There are significant dangers for the wider Labour and liberal-left families here, for Englishness as identity at the moment often manifests itself as a negativity (both in relating others and ourselves to it), a defensiveness and as victimhood. Moreover, that defensiveness and victimhood is largely directed at things that the dominant factions in Labour and the wider liberal-left world uphold –particularly continual mass immigration. Labour’s tendency in talking to itself and fixing its own identity relations is often one which goes directly against a large body of the population. Simply positing those on to England and Englishness and saying that what we are is what England is/should be would be disastrous.

In that respect I think it’s important that we shouldn’t be in the business of fixing what Englishness is. However you try and do it, what you fix would not accord with what a great many people feel about themselves and their world – indeed it could easily alienate broad swathes from the start.
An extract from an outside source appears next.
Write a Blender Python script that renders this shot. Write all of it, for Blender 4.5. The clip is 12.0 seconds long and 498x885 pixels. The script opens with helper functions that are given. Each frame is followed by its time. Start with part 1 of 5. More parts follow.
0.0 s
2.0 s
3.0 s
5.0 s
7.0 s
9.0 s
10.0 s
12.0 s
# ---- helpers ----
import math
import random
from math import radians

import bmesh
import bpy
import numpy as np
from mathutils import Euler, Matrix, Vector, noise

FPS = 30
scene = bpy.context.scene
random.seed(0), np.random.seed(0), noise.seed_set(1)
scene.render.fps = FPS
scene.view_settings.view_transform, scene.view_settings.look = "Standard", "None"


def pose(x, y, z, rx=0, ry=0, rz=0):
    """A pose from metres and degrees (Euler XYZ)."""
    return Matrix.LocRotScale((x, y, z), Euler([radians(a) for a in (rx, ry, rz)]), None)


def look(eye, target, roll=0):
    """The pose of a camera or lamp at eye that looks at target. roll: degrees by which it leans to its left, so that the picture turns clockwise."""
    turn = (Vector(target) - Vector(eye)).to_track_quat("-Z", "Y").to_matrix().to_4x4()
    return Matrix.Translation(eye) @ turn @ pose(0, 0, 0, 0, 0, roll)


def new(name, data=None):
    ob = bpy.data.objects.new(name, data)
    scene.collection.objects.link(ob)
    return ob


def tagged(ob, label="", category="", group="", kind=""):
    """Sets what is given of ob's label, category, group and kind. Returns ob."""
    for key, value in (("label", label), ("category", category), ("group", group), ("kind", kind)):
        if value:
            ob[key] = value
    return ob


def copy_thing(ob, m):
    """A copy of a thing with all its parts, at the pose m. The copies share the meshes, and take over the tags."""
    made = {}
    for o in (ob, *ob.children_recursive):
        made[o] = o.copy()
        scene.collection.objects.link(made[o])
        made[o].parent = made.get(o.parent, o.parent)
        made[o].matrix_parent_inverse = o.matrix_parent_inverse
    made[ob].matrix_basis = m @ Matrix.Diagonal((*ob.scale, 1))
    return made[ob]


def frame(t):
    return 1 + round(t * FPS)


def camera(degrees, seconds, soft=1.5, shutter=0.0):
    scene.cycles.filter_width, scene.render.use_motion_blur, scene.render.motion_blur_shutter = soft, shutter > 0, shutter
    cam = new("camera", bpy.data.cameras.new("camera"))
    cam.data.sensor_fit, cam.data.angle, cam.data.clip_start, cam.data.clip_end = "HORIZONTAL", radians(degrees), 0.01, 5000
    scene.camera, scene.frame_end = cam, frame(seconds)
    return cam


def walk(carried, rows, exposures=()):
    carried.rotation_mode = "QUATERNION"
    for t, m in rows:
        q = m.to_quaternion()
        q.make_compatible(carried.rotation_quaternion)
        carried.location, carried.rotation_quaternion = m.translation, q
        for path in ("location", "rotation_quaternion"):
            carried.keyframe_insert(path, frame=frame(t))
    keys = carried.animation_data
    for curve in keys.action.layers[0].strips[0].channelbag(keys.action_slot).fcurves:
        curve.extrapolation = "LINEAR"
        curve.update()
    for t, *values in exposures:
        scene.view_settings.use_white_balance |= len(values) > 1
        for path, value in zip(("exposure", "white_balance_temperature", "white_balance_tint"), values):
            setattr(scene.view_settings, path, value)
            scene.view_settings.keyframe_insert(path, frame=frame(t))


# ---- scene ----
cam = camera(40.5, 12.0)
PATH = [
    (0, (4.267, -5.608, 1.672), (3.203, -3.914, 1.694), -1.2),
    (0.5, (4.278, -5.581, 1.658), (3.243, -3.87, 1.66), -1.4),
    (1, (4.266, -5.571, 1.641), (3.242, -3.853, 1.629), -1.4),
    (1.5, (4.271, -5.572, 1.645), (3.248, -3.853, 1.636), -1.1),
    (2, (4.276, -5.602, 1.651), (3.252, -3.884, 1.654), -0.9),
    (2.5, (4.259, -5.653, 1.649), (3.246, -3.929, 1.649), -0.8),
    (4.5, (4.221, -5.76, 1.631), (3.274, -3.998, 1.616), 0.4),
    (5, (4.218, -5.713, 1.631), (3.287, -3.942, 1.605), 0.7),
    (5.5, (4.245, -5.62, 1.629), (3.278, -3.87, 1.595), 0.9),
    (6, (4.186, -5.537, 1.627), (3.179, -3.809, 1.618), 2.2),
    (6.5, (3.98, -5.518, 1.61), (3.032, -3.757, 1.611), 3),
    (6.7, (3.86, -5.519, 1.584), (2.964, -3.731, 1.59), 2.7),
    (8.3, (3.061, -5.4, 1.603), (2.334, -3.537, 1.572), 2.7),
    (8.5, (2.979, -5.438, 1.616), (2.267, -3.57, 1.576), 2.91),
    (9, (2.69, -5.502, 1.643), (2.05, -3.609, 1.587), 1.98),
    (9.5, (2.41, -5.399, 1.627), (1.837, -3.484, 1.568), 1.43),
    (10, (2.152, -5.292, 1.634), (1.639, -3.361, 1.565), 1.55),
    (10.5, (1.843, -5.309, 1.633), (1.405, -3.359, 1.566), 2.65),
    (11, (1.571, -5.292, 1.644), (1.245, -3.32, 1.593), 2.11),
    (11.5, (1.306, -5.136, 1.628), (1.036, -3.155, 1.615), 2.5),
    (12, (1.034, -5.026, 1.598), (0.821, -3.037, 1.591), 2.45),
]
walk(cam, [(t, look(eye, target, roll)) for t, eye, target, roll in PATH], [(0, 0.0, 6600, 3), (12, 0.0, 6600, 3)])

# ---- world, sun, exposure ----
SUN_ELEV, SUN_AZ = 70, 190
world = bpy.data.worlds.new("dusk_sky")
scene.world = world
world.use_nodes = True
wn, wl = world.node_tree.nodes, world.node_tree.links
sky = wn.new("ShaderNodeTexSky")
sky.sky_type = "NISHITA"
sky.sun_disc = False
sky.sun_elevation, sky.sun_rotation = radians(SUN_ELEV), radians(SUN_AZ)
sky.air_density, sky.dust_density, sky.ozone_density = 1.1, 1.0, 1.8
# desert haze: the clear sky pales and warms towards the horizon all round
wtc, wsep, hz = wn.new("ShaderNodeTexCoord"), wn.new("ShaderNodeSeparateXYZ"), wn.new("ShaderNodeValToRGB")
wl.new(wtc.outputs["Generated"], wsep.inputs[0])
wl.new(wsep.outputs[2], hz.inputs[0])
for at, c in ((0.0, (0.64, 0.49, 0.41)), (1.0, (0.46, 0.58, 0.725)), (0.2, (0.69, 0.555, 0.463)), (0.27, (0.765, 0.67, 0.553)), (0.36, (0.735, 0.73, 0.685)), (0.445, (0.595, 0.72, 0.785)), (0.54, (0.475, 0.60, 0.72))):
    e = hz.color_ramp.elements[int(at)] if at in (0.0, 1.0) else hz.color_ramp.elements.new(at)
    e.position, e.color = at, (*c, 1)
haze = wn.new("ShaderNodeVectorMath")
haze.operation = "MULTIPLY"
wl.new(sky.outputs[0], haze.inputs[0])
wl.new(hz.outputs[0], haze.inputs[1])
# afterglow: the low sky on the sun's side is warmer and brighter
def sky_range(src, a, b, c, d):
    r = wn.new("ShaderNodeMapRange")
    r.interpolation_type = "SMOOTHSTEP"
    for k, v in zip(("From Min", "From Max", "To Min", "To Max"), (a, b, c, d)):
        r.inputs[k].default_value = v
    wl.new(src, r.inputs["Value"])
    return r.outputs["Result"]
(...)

Rather it is best to seek to open it up, challenge narrow definitions where and when they appear but not fall into the trap of prescribing or defining ourselves around particular alternatives. Among other things this means avoiding the tendency to always revert back to how important immigration and immigrants are to Englishness. There is certainly some truth in this account, but unless you emphasise how important those of non-immigrant backgrounds are too, you find yourselves inevitably narrowing to an ‘us’ and ‘them’ that excludes as well as includes and defeats the whole purpose.

These existential questions are inherently delicate and difficult to deal with, but for Labour they are fraught with difficulty, which perhaps partly explains why so many in the party want to avoid them altogether.

Nevertheless, with polling showing how a consciousness of English identity has risen significantly in recent years, they need to be taken on by any political party with national pretensions, let alone one like Labour which has been showing signs of possible extinction across much of England.